Many stroke survivors are patients for the rest of their lives. They remain under a doctor’s care, taking medicine and living with dietary, exercise and stress management prescriptions. But not following the doctor’s guidance is a costly and growing problem.
If you aren’t following doctors’ orders — and that’s about half of you — use this list to start tackling the problem.
For many people, taking a prescription reminds them that they’re sick. You might take your dose one day and skip the next to see if anything happens. Although you might not feel appreciably better or worse taking blood pressure medication, the long-term consequences can be catastrophic.
Some patients just won’t cooperate. They may refuse to take their meds because of unpleasant side effects. Others expect immediate results and quit when they don’t see them. If they doubt their treatment plan is effective, they’re likely to resist.
Short-term memory loss can make maintaining a simple dosing schedule challenging. Some patients have difficulty doing the complicated sequencing that multiple prescriptions require. Dementia or memory loss are especially serious for people with high blood pressure or diabetes, because the conditions require constant monitoring.
Lack of knowledge
Many survivors leave the hospital not understanding how the stroke happened or the therapeutic strategy or its goals. Some don’t understand the underlying condition that may have caused the stroke. They’re unprepared for the amount and complexity of information that comes with a new diagnosis. The Internet contains a staggering amount of health information, but that doesn't mean it's accurate. Always be concerned about the source of information, and never act on anything until you've discussed it with your physician. Not all websites are created equal. Timely information from reputable sources such as:
- www.diabetes.org, and
can provide solid information.
Life gets busy and other priorities get in the way
It seems like taking a pill every day would be easy, but sometimes what is easy to do is easy not to do. At first, your medication may be the highest priority, but eventually, other priorities pop up and demand attention.
Challenge Not enough time with the doctor.
Physicians’ time is often at a premium. That can work against patient education. Patients who don’t understand their treatment or its rationale have a hard time following directions.
- Go to your appointment with written questions.
- Find out as much as you can about your condition and write down questions to ask your doctor.
- Keep a pad where you store your medicine so you’ll have a central place for jotting down questions.
- Bring a loved one to take notes.
- Record the doctor's orders so you can review them.

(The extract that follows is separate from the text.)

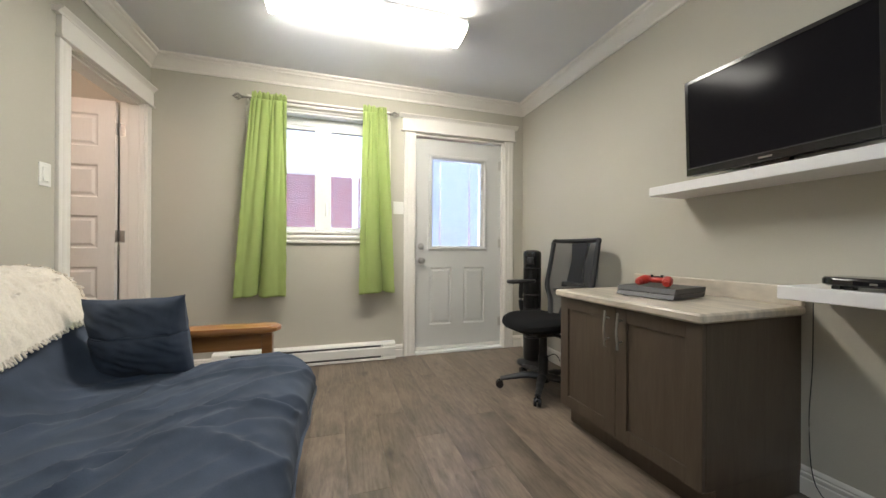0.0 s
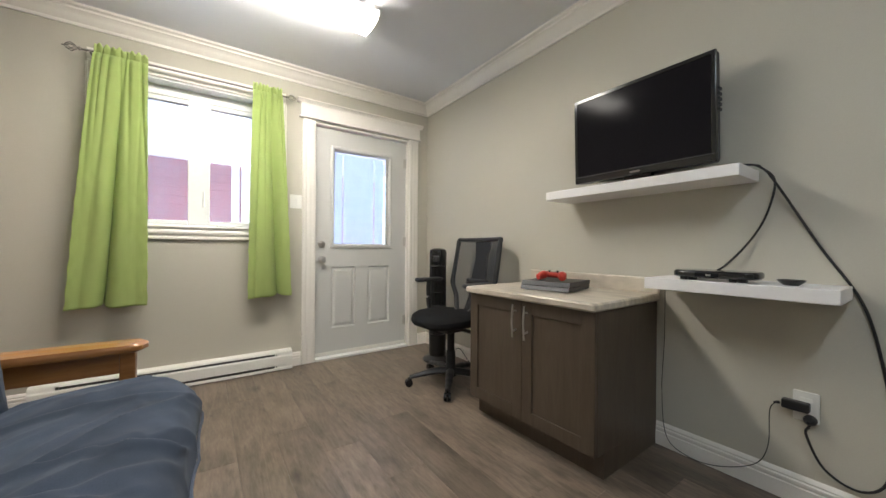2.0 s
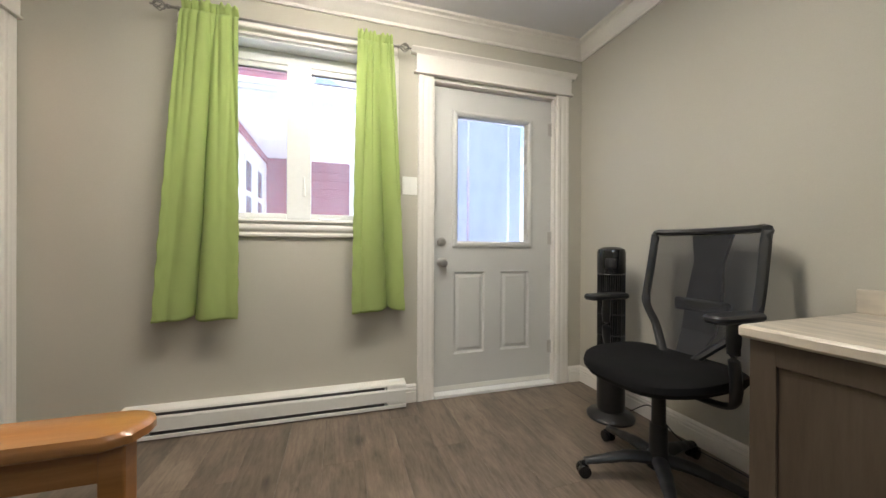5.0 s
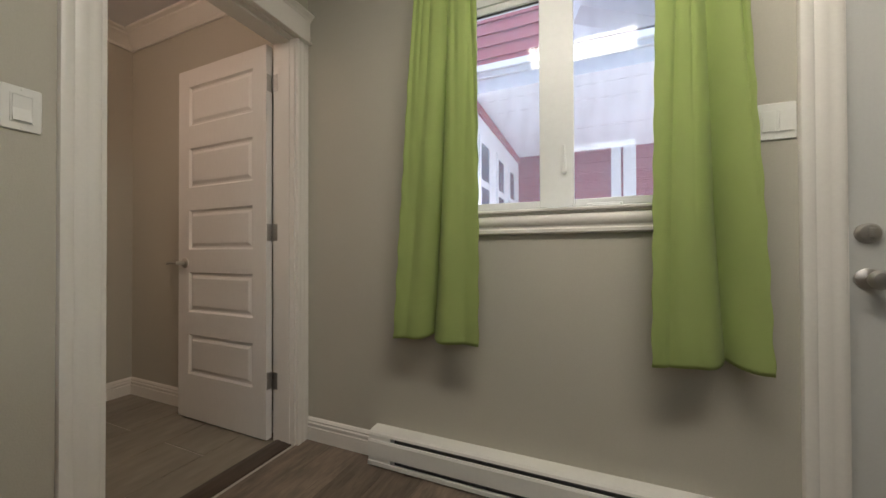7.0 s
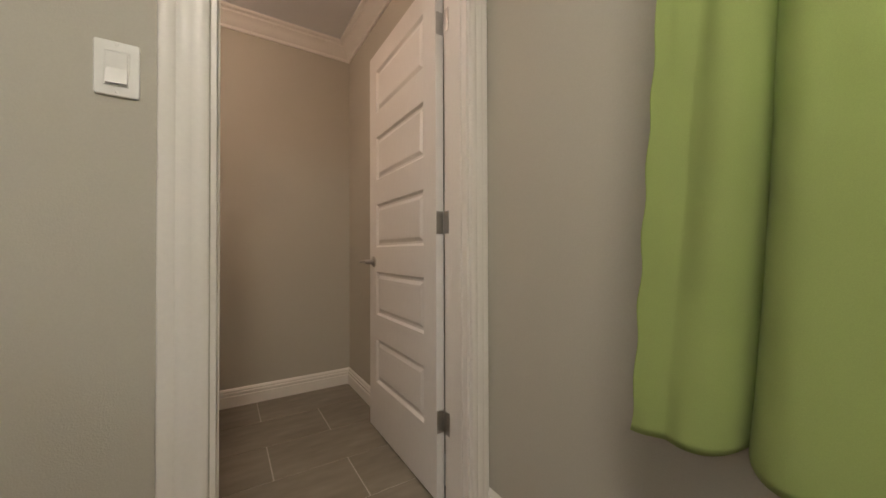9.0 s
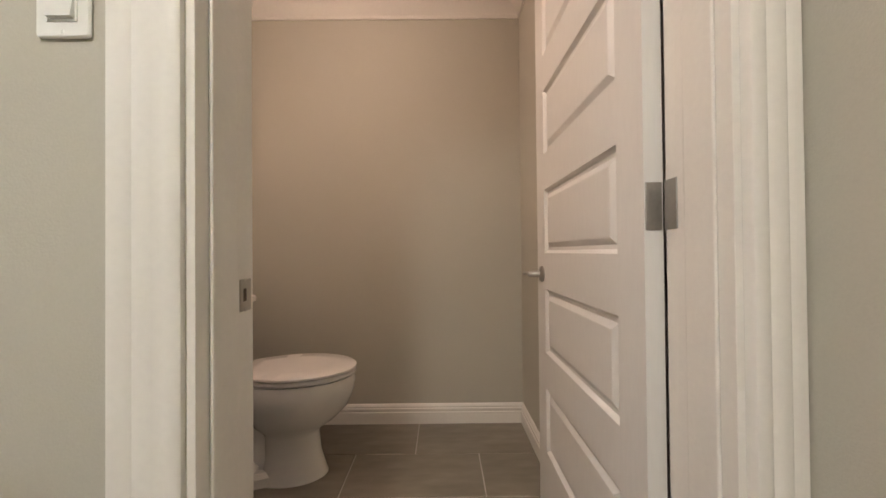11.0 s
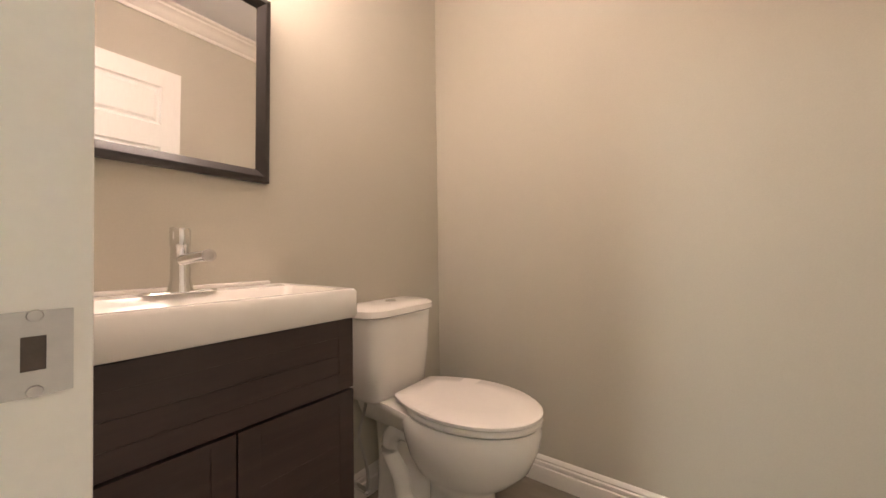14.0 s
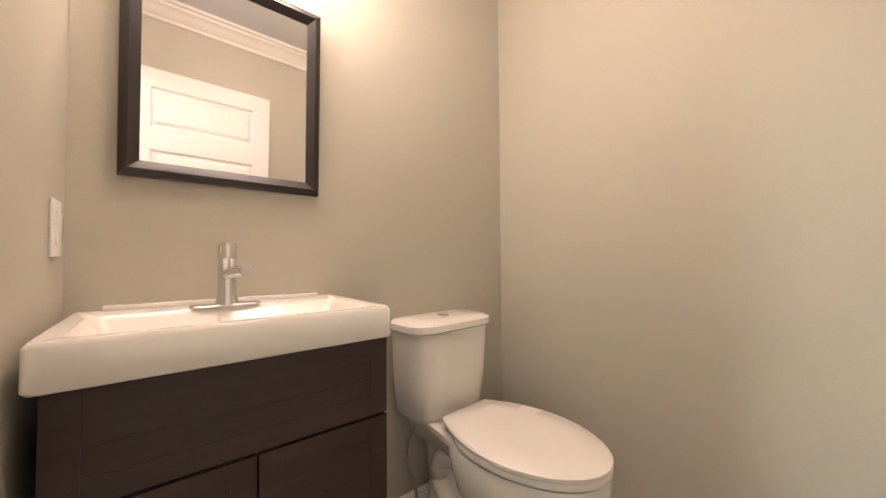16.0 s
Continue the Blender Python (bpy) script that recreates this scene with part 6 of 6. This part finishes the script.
def plank(x0, x1, y0, y1):
    key = (round(x1 - x0, 3), round(y1 - y0, 3))
    if key not in plank_mesh:
        w, d = key
        t = bmesh.new()
        e = 0.0006
        lo = [t.verts.new(v) for v in ((GAP / 2, GAP / 2, -0.003), (w - GAP / 2, GAP / 2, -0.003), (w - GAP / 2, d - GAP / 2, -0.003), (GAP / 2, d - GAP / 2, -0.003))]
        mi_ = [t.verts.new((v.co.x, v.co.y, -e)) for v in lo]
        hi = [t.verts.new((v.co.x + (e if v.co.x < w / 2 else -e), v.co.y + (e if v.co.y < d / 2 else -e), 0)) for v in lo]
        for a, c in ((lo, mi_), (mi_, hi)):
            for i in range(4):
                t.faces.new((a[i], a[(i + 1) % 4], c[(i + 1) % 4], c[i]))
        t.faces.new(hi)
        me = bpy.data.meshes.new("plank")
        t.to_mesh(me)
        t.free()
        me.materials.append(M_PLANK)
        plank_mesh[key] = me
    o = new("plank", plank_mesh[key])
    o.location = (x0, y0, F)
    o.parent = floor


rnd = random.Random(11)
x = WX
row = 0
while x < EX - 0.001:
    x1 = min(x + PW, EX)
    y = SY - rnd.choice((0.15, 0.45, 0.75, 0.30, 0.95, 0.60))
    while y < NY - 0.001:
        y1 = min(y + PL, NY)
        if y1 - max(y, SY) > 0.005:
            plank(x, x1, max(y, SY), y1)
        y += PL
    x = x1
structure("floor_bath_bed", box(BWX, WX, BSY, BNY, F - 0.10, F - 0.002), M_GROUT, "grout bed under the tiles")
tiles = tagged(new("floor_bath"), "grey-brown rectangular floor tiles with light grout", kind="structure")
TW, TD = 0.305, 0.61
tile_mesh = {}
for r in range(6):
    xa, xb = max(BWX, -2.93 + (r - 0) * TW), min(-1.498, -2.93 + (r + 1) * TW)
    if r == 0:
        xa = BWX
    if xb - xa < 0.01:
        continue
    off = 2.53 if r % 2 == 0 else 2.845
    for k in range(-3, 2):
        ya, yb = max(BSY, off + k * TD), min(BNY, off + (k + 1) * TD)
        if yb - ya < 0.01:
            continue
        key = (round(xb - xa, 3), round(yb - ya, 3))
        if key not in tile_mesh:
            t = box(0.0026, key[0] - 0.0026, 0.0026, key[1] - 0.0026, -0.006, 0, bev=0.0012, seg=1)
            me = bpy.data.meshes.new("tile")
            t.to_mesh(me)
            t.free()
            me.materials.append(M_TILE)
            tile_mesh[key] = me
        o = new("tile", tile_mesh[key])
        o.location = (xa, ya, F + 0.001)
        o.parent = tiles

Challenge: Too many medications and complicated lifestyle prescriptions to eat better, move more and stress less.
Many stroke survivors take multiple medications. And the more complicated the drug or lifestyle prescription, the less likely a patient will follow it.
- Create a medication map — a schedule that covers the whole day. It plots timing, dose and special instructions, like nutritional support. It organizes all your medication in one place so you see at a glance what, when and how much you should take. A dosing calendar is also helpful because you can check off the date after taking your medicine.
- Schedule a “brown bag” session with your doctor or pharmacist.
- Put all your prescription and non-prescription medications in a bag and take them to your doctor’s office or pharmacy. They may find overlapping or duplicate prescriptions from different doctors.
- Download our medication tracker (PDF)
Challenge: Lots of doctors
Patients may have several doctors and get conflicting advice and requirements. They may make uninformed choices or give up.
- Appoint a healthcare gatekeeper. Find a doctor you trust and can ask to be the ultimate arbiter of your treatment. This way you won’t have to make uninformed decisions about conflicting advice or therapies.
- Ask your pharmacist to review all your medications for problem interactions and then ask your primary care physician to resolve the problem.
Drugs are expensive. Even patients with good insurance may find that their policy is deficient in prescription coverage.
- Comparison shop.
- Investigate the prices charged for your prescriptions at several pharmacies. Also check prices at online pharmacies.
- Investigate patient assistance programs. Most drug companies have special programs called patient assistance programs that discount certain drugs.
- Do a little Internet research and talk to you doctor for advice.
- Ask your doctor about cheaper alternatives. Before you leave your doctor’s office, find out if your prescription is covered by your insurance plan. If it isn’t, they may be able to switch you to a drug that is.
Challenge: Physical limitations
- Have medications delivered or picked up for you.
- Online ordering essentially brings the pharmacy to your door. (Most brick-and-mortar pharmacies have Internet ordering sites, so you don’t have to start with a new company.)
- If you can’t get on the Internet, ask a trusted friend or relative to place the order for you or find out if your physician can do it for you.
- You may also be able to find a local pharmacy or a mail order pharmacy that takes phone orders and delivers.